[785]Sir John Dugdale saith that John Davenport was a nonconformist; and he hath enquired of his relations, who know nothing of him, if dead or alive, but they believe he is dead. He went over sea—he thinkes to the Barbadoes, or some of these plantations[786], or to Holland.
John Davys (1550-1605).
[787]Memorandum:—Mr. Browne, the mathematicall instrument maker of the Minories, told me that the sea-quadrant was invented by Captaine Davy ... yeares since,—he that found out the streights called Davys's Streights.
Arthur Dee (1579-1651).
[788]'Arthur Dee,' (sonne of John Dee), a physitian at Norwych, 'was born 13 Julii 1579, manè, horâ 4. 30´ fere (vel potius, 25 min.) in ipso ortu solis, ut existimo'—Thus I find it in his father's Ephemerides.
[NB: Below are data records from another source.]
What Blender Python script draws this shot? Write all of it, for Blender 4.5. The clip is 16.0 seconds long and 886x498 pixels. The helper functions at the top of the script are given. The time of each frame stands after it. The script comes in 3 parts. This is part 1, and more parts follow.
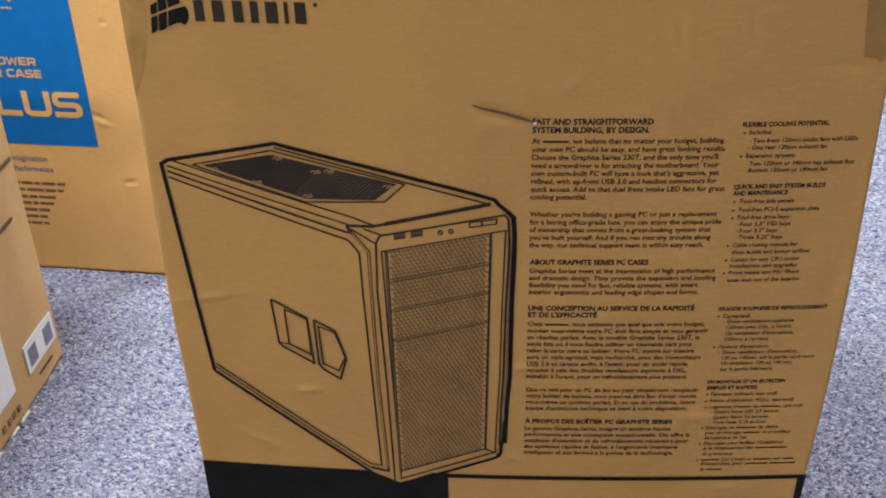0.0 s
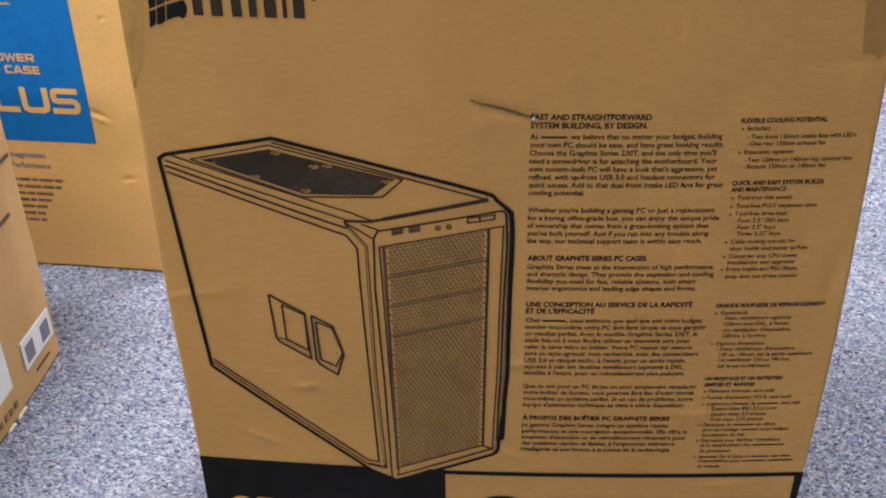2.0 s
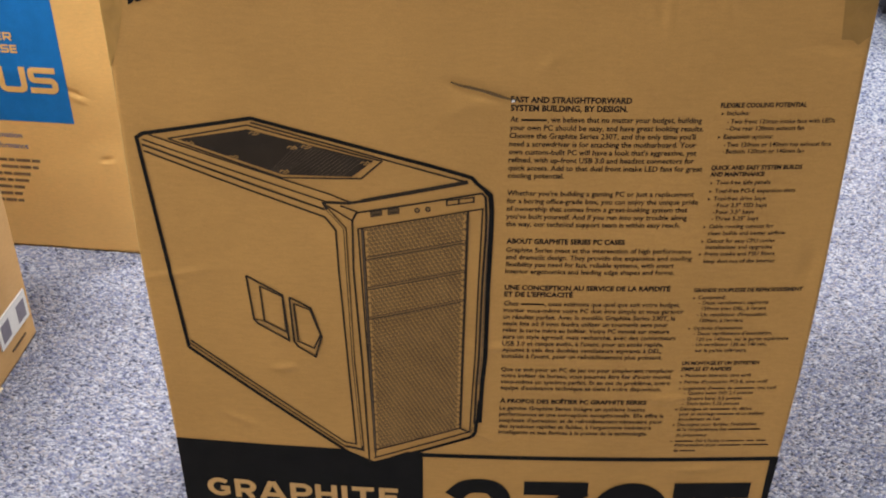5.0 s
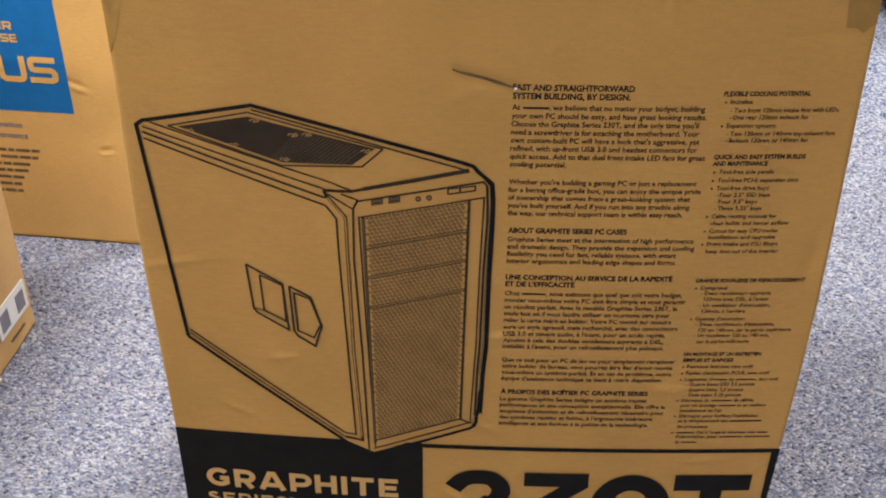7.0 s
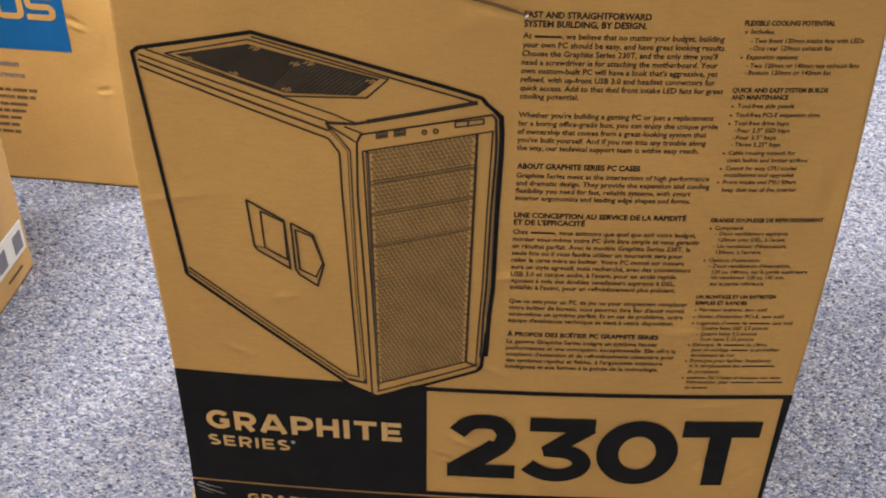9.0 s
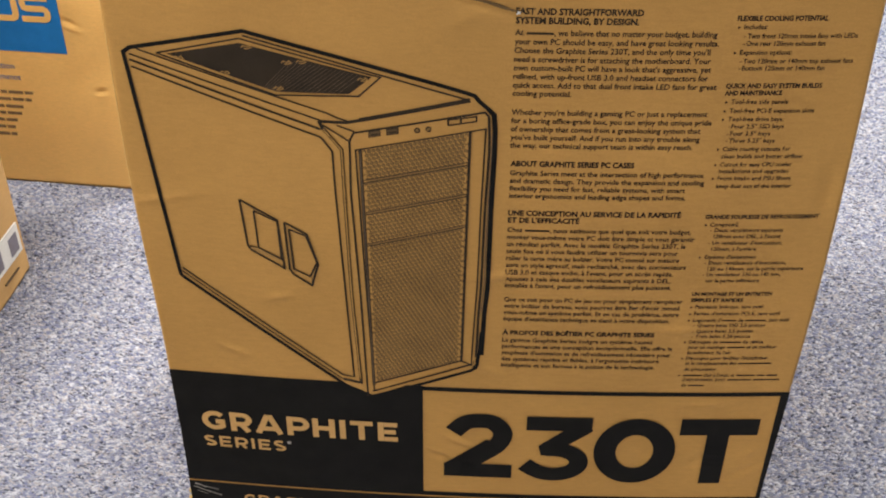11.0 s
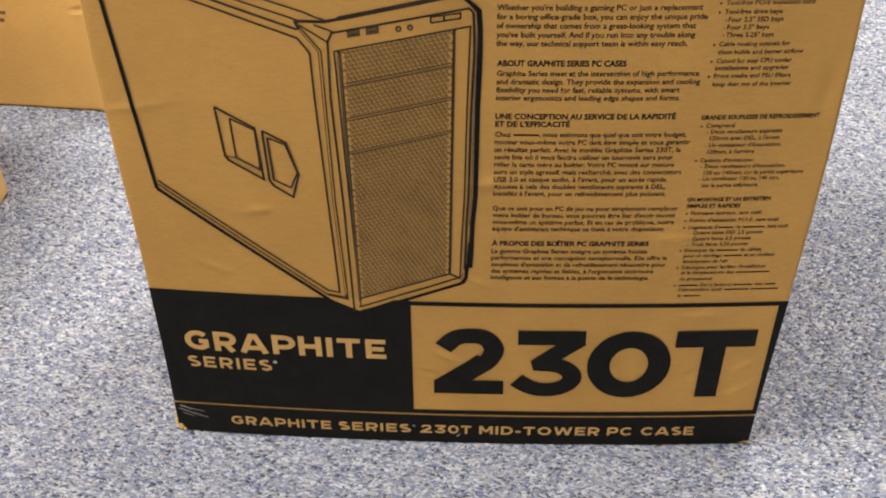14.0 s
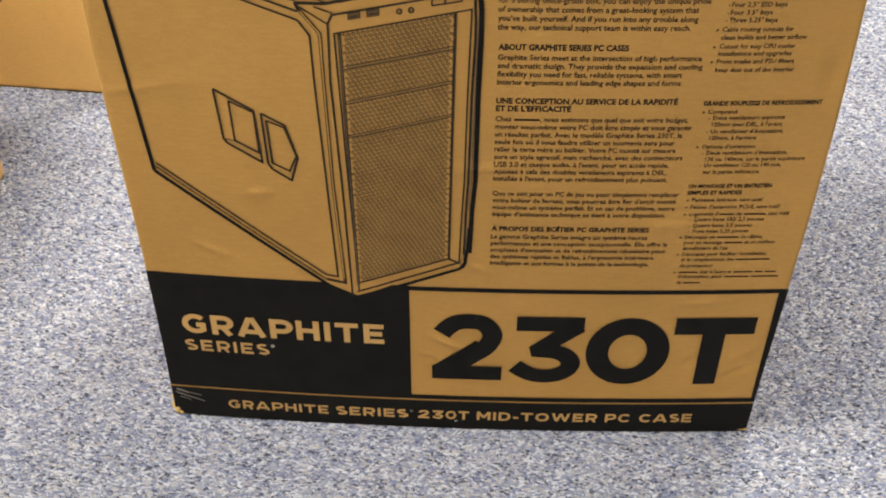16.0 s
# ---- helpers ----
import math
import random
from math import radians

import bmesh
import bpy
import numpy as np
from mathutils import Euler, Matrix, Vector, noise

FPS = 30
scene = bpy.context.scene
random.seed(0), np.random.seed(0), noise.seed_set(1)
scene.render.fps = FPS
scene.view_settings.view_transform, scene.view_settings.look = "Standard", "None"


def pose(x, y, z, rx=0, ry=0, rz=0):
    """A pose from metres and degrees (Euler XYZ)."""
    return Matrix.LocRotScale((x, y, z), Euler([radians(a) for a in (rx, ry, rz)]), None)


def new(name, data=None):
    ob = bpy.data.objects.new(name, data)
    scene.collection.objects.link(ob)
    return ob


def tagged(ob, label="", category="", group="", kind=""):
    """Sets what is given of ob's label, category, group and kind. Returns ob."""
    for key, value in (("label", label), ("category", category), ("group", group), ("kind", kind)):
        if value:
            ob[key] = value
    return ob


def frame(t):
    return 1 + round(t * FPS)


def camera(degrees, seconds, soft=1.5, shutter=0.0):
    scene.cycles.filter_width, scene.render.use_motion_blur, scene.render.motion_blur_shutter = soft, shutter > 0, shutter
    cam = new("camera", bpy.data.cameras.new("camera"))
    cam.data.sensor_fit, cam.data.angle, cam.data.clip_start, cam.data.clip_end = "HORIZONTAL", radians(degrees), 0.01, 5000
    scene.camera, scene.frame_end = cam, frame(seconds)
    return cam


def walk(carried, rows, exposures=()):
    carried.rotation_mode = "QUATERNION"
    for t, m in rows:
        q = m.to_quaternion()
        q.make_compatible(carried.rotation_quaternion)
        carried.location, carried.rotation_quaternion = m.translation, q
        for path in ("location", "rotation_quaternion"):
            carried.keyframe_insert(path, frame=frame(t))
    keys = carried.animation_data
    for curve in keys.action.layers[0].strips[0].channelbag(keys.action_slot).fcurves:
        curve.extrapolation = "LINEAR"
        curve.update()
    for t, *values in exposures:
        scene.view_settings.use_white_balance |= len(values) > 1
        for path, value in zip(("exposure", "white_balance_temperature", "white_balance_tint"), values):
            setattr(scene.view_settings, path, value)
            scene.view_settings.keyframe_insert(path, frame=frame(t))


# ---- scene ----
cam = camera(43.35, 16.0, soft=2.0)
PATH = [
    (0.0, 0.2557, -0.6929, 0.8421, 2.915, -33.060, 0.961),
    (0.5, 0.2543, -0.6941, 0.8410, 2.789, -33.011, 0.780),
    (1.0, 0.2546, -0.6949, 0.8406, 2.822, -32.912, 0.721),
    (1.5, 0.2537, -0.6954, 0.8399, 2.783, -32.854, 0.770),
    (2.0, 0.2560, -0.6944, 0.8385, 2.934, -33.015, 0.762),
    (2.5, 0.2556, -0.6926, 0.8364, 2.557, -33.145, 0.759),
    (3.0, 0.2571, -0.6914, 0.8350, 2.727, -33.390, 0.282),
    (3.5, 0.2543, -0.6934, 0.8359, 2.735, -33.400, 0.218),
    (4.0, 0.2581, -0.6942, 0.8353, 2.481, -33.316, -0.111),
    (4.2, 0.2581, -0.6942, 0.8351, 2.431, -33.476, -0.221),
    (6.3, 0.2562, -0.6957, 0.8353, 2.289, -33.788, -0.133),
    (6.5, 0.2562, -0.6957, 0.8349, 2.429, -33.648, -0.223),
    (7.0, 0.2569, -0.6938, 0.8285, 2.514, -33.924, -0.364),
    (7.5, 0.2554, -0.6885, 0.8232, 2.761, -34.298, -0.378),
    (8.0, 0.2565, -0.6846, 0.8150, 2.799, -34.977, -0.289),
    (8.5, 0.2556, -0.6820, 0.8107, 2.778, -35.708, -0.561),
    (9.0, 0.2547, -0.6810, 0.8013, 2.944, -36.105, -0.641),
    (9.2, 0.2547, -0.6807, 0.8000, 2.944, -36.245, -0.641),
    (11.3, 0.2611, -0.6794, 0.7974, 2.659, -36.042, -0.187),
    (11.5, 0.2615, -0.6792, 0.7967, 2.459, -36.402, -0.167),
    (12.0, 0.2641, -0.6759, 0.7963, 2.512, -37.067, 0.345),
    (12.5, 0.2645, -0.6729, 0.7790, 2.324, -38.151, 0.536),
    (13.0, 0.2652, -0.6673, 0.7689, 2.212, -39.168, 0.153),
    (13.5, 0.2671, -0.6652, 0.7644, 2.159, -39.479, 0.233),
    (14.0, 0.2667, -0.6663, 0.7634, 2.096, -39.343, 0.273),
    (14.5, 0.2679, -0.6678, 0.7637, 2.122, -39.243, 0.295),
    (15.0, 0.2677, -0.6680, 0.7650, 2.193, -39.180, 0.200),
    (15.5, 0.2664, -0.6656, 0.7659, 2.122, -39.405, 0.177),
    (16.0, 0.2650, -0.6632, 0.7602, 2.257, -40.086, -0.156),
]
EXPOSURES = [(0.0, -0.27, 6220, 15), (4.0, -0.23, 6620, 14), (6.5, -0.19, 6980, 12), (9.0, -0.11, 7050, 12), (12.5, -0.02, 7520, 9), (14.5, 0.05, 7640, 7), (16.0, 0.06, 7680, 7)]
walk(cam, [(t, pose(x, y, z, 90 + pitch, roll, yaw)) for t, x, y, z, yaw, pitch, roll in PATH], EXPOSURES)

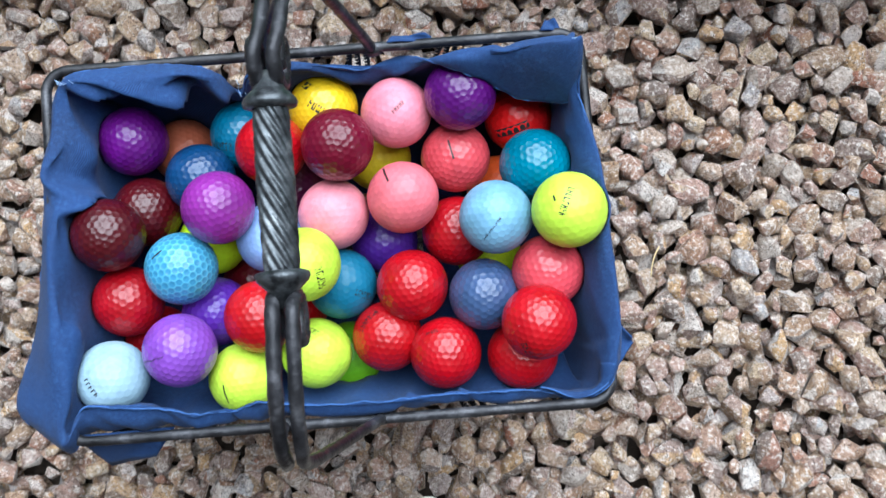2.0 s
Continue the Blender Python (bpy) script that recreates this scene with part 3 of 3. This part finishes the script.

Obiit Norwychi about 1650.
[789]<Arthur Dee told Dr. Bathurst and Dr. Wharton> 'that (being but a boy) he used[LVI.] to play at quoits with the plates of gold made by projection in the garret of Dr. Dee's lodgings in Prague.... When he was 9 yeares of age and at Trebona in Germany with his father, he was design'd to succede Kelly as his father's speculator.'
[LVI.] Mrs. Dee, wife to his son Mr. Rowland Dee, told me the other day that Dr. Arthur Dee hath often told her the same.